Ethiopia cannot be regarded as a socialist state, only as a deformed workers’ state, in which new social relations corresponding to the interests of the working class have been established in a grotesquely distorted manner.
Some of the basic economic tasks of the socialist revolution have been taken on by military middle class leaders because such terrible social contradictions have developed that Ethiopia could no longer wait for change. Under the conditions of extreme backwardness which prevail in Ethiopia, a Bonapartist leadership has been pushed into pre-empting the tasks of a genuine socialist leadership because of the weakness and isolation of the Ethiopian working class – and because of the long delay of socialist revolution in the advanced countries of western capitalism.

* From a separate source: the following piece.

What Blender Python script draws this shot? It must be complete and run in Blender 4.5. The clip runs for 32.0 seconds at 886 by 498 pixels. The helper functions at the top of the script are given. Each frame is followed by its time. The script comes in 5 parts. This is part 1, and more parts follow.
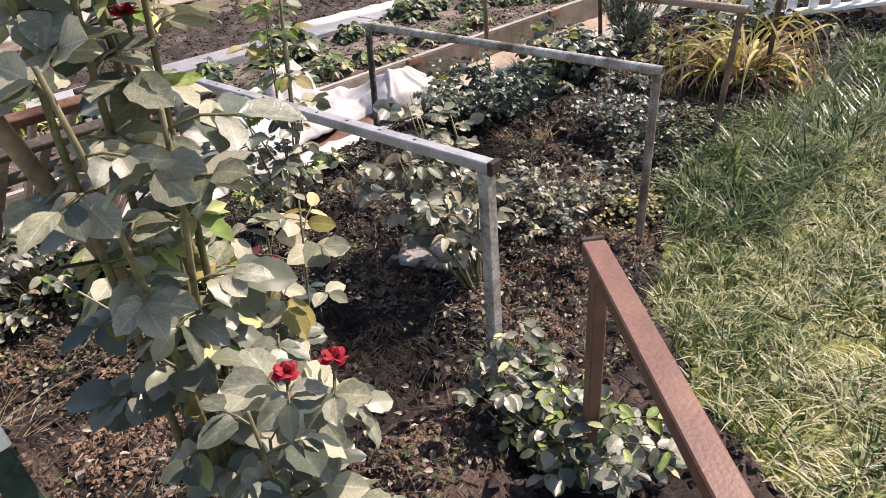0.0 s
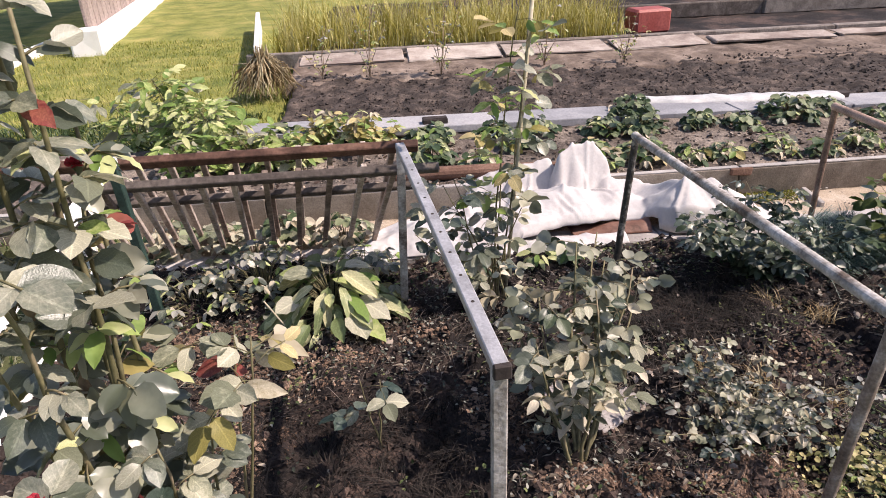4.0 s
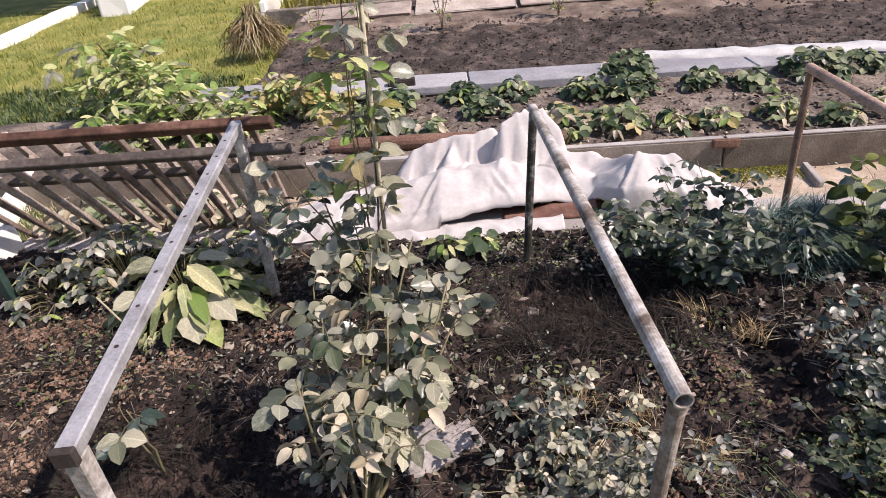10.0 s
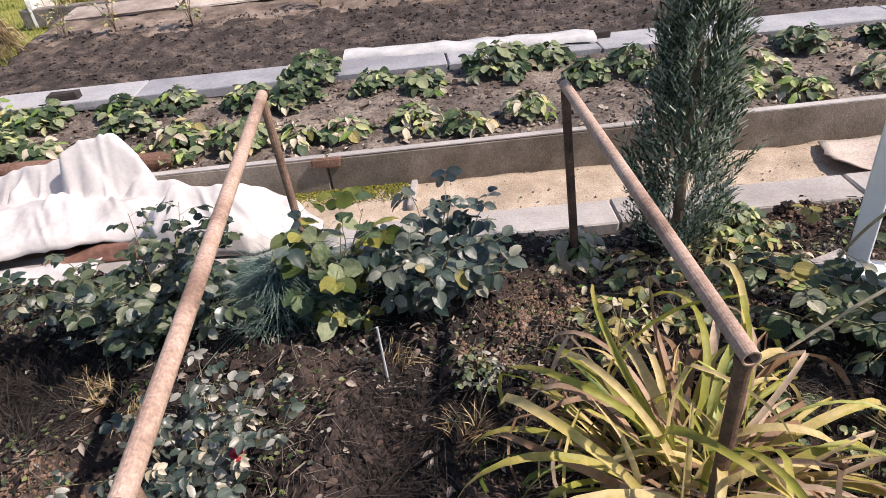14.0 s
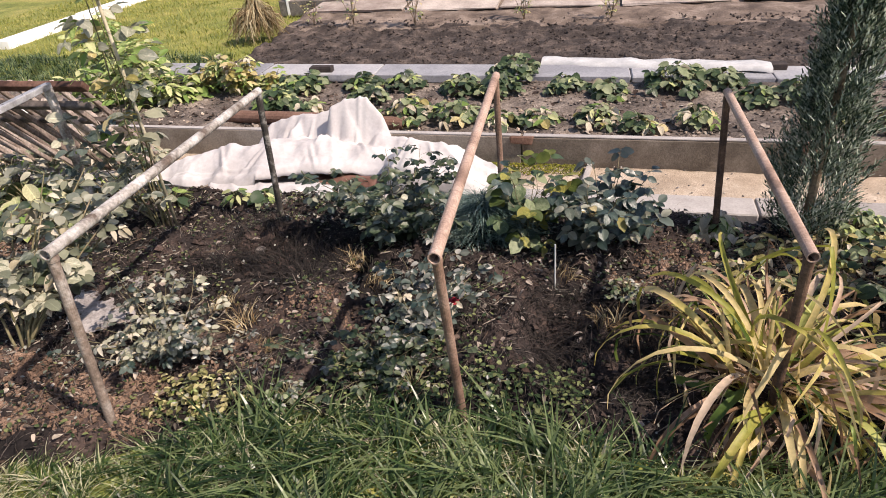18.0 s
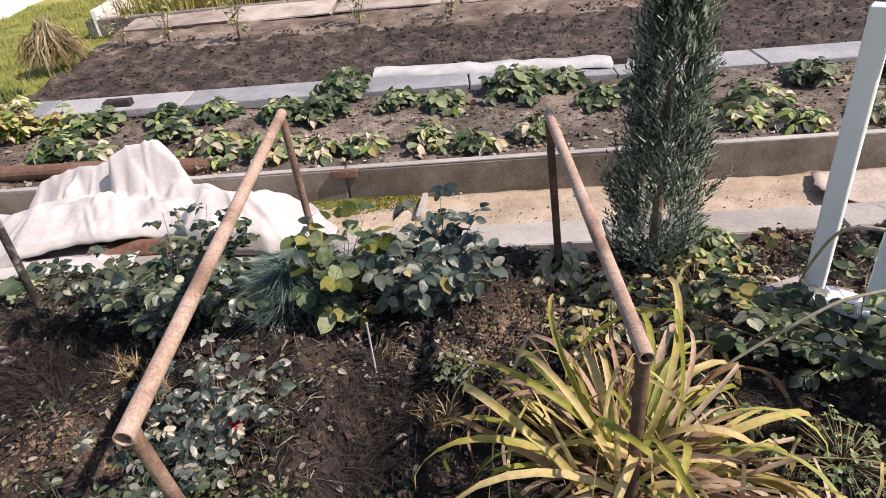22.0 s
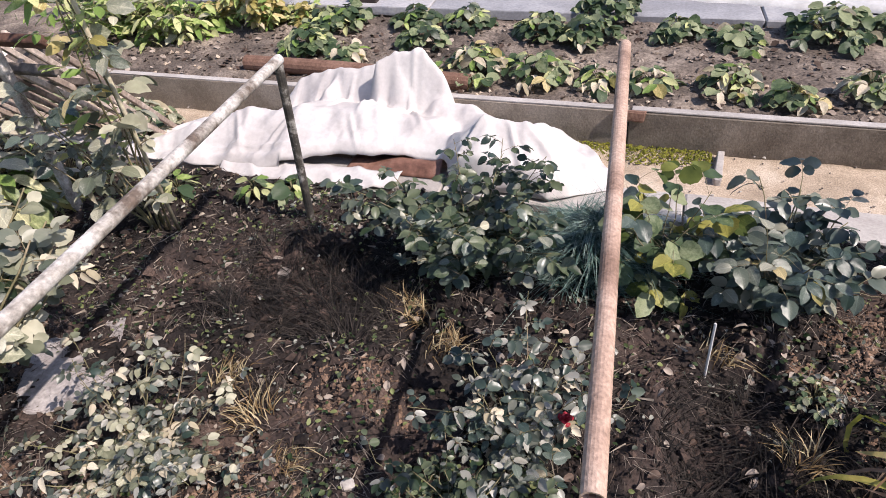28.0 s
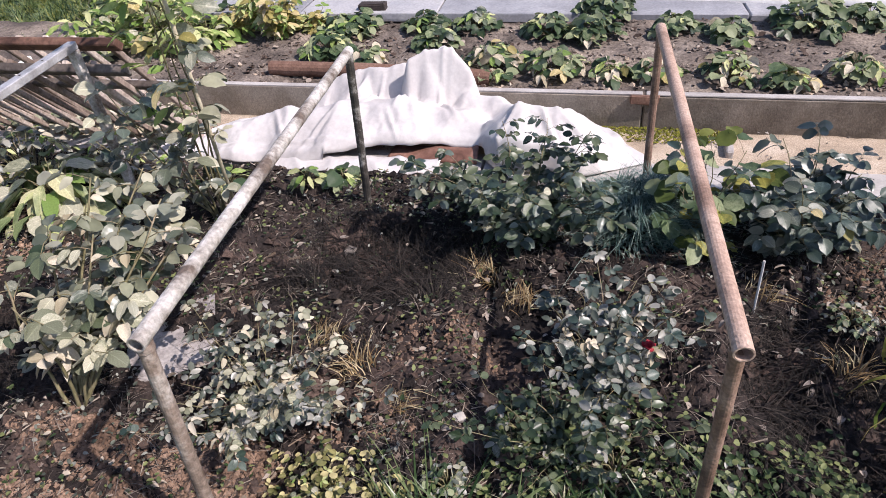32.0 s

With its mass basis among the peasantry and aid from the Russian bureaucracy, it is very unlikely that the regime of the Dergue will fail to consolidate itself in the next period. But the revolution itself can only be taken forward through a struggle for democracy by the working class. Its demands must be:
- Freedom of speech, assembly, and the press;
- Democratic trade unions independent of the state;
- Democratic workers’ control and management of the nationalised industries;
- Soviets of democratically elected workers’, soldiers’ and peasants’ representatives;
- The abolition of the army and the placing of the workers’ and peasants’ militias under the control of the soviets to defend the gains of the revolution;
- The right of the peoples of Eritrea, Ogaden and other national minorities to self-determination;
- For a Socialist Federation of Ethiopia and Eritrea and Somalia;
- For a Socialist Federation of Africa.